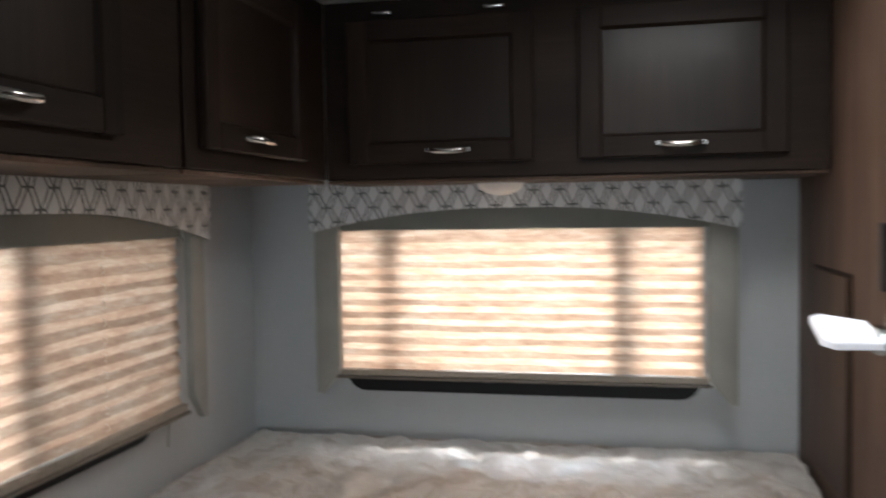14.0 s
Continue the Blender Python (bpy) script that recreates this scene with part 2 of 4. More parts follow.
    if edge:
        c = mixed(n, l, c, (0.66, 0.595, 0.575), 0.55)
        chips = noise_tex(n, l, coords(n, l, (1, 1, 1.6)), 17, 4, 0.6, 0.8)
        rk = ramp(n, [(0.50, (0, 0, 0)), (0.56, (0.85, 0.85, 0.85))])
        l.new(chips.outputs[0], rk.inputs[0])
        left = n.new("ShaderNodeMapRange")
        l.new(sep.outputs[0], left.inputs[0])
        left.inputs[1].default_value, left.inputs[2].default_value = -0.2, -0.5
        c = mixed(n, l, c, (0.16, 0.092, 0.066), mt("MULTIPLY", rk.outputs[0], left.outputs[0]))
    l.new(c, p.inputs["Base Color"])
    p.inputs["Roughness"].default_value = 0.22
    return m


def quilt_cloth(name):
    """Crumpled satin print in beige, grey and white."""
    m, n, l, p = nodes_of(name)
    v = coords(n, l)
    blot = noise_tex(n, l, v, 5.5, 6, 0.66, 0.9)
    fine = noise_tex(n, l, v, 160, 3)
    r = ramp(n, [(0.32, (0.41, 0.36, 0.32)), (0.44, (0.54, 0.49, 0.45)), (0.52, (0.68, 0.645, 0.61)), (0.60, (0.58, 0.55, 0.52)), (0.70, (0.78, 0.76, 0.745))])
    l.new(blot.outputs[0], r.inputs[0])
    # thin tan outlines round the pale patches
    veins = noise_tex(n, l, coords(n, l, (1.0, 1.35, 1.0)), 4.2, 3, 0.5, 1.1)
    rv = ramp(n, [(0.455, (0, 0, 0)), (0.485, (0.45, 0.45, 0.45)), (0.515, (0, 0, 0))])
    l.new(veins.outputs[0], rv.inputs[0])
    l.new(mixed(n, l, r.outputs[0], (0.36, 0.27, 0.20), rv.outputs[0]), p.inputs["Base Color"])
    p.inputs["Roughness"].default_value = 0.38
    p.inputs["Sheen Weight"].default_value = 0.2
    # sharp little ridges between soft lumps
    crumple = noise_tex(n, l, v, 9, 3, 0.5, 1.1)
    off = n.new("ShaderNodeMath")
    off.operation = "SUBTRACT"
    l.new(crumple.outputs[0], off.inputs[0])
    off.inputs[1].default_value = 0.5
    ridge = n.new("ShaderNodeMath")
    ridge.operation = "ABSOLUTE"
    l.new(off.outputs[0], ridge.inputs[0])
    soft = noise_tex(n, l, v, 30, 4, 0.55, 0.6)
    h = mixed(n, l, ridge.outputs[0], soft.outputs[0], 0.35)
    bumped(n, l, p, mixed(n, l, h, fine.outputs[0], 0.06), 0.5, 0.018)
    return m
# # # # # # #
# [Task goal]
Without the pictures, print the whole listing exactly as given.

# [Final result]
14.0 s
Continue the Blender Python (bpy) script that recreates this scene with part 2 of 4. More parts follow.
    if edge:
        c = mixed(n, l, c, (0.66, 0.595, 0.575), 0.55)
        chips = noise_tex(n, l, coords(n, l, (1, 1, 1.6)), 17, 4, 0.6, 0.8)
        rk = ramp(n, [(0.50, (0, 0, 0)), (0.56, (0.85, 0.85, 0.85))])
        l.new(chips.outputs[0], rk.inputs[0])
        left = n.new("ShaderNodeMapRange")
        l.new(sep.outputs[0], left.inputs[0])
        left.inputs[1].default_value, left.inputs[2].default_value = -0.2, -0.5
        c = mixed(n, l, c, (0.16, 0.092, 0.066), mt("MULTIPLY", rk.outputs[0], left.outputs[0]))
    l.new(c, p.inputs["Base Color"])
    p.inputs["Roughness"].default_value = 0.22
    return m


def quilt_cloth(name):
    """Crumpled satin print in beige, grey and white."""
    m, n, l, p = nodes_of(name)
    v = coords(n, l)
    blot = noise_tex(n, l, v, 5.5, 6, 0.66, 0.9)
    fine = noise_tex(n, l, v, 160, 3)
    r = ramp(n, [(0.32, (0.41, 0.36, 0.32)), (0.44, (0.54, 0.49, 0.45)), (0.52, (0.68, 0.645, 0.61)), (0.60, (0.58, 0.55, 0.52)), (0.70, (0.78, 0.76, 0.745))])
    l.new(blot.outputs[0], r.inputs[0])
    # thin tan outlines round the pale patches
    veins = noise_tex(n, l, coords(n, l, (1.0, 1.35, 1.0)), 4.2, 3, 0.5, 1.1)
    rv = ramp(n, [(0.455, (0, 0, 0)), (0.485, (0.45, 0.45, 0.45)), (0.515, (0, 0, 0))])
    l.new(veins.outputs[0], rv.inputs[0])
    l.new(mixed(n, l, r.outputs[0], (0.36, 0.27, 0.20), rv.outputs[0]), p.inputs["Base Color"])
    p.inputs["Roughness"].default_value = 0.38
    p.inputs["Sheen Weight"].default_value = 0.2
    # sharp little ridges between soft lumps
    crumple = noise_tex(n, l, v, 9, 3, 0.5, 1.1)
    off = n.new("ShaderNodeMath")
    off.operation = "SUBTRACT"
    l.new(crumple.outputs[0], off.inputs[0])
    off.inputs[1].default_value = 0.5
    ridge = n.new("ShaderNodeMath")
    ridge.operation = "ABSOLUTE"
    l.new(off.outputs[0], ridge.inputs[0])
    soft = noise_tex(n, l, v, 30, 4, 0.55, 0.6)
    h = mixed(n, l, ridge.outputs[0], soft.outputs[0], 0.35)
    bumped(n, l, p, mixed(n, l, h, fine.outputs[0], 0.06), 0.5, 0.018)
    return m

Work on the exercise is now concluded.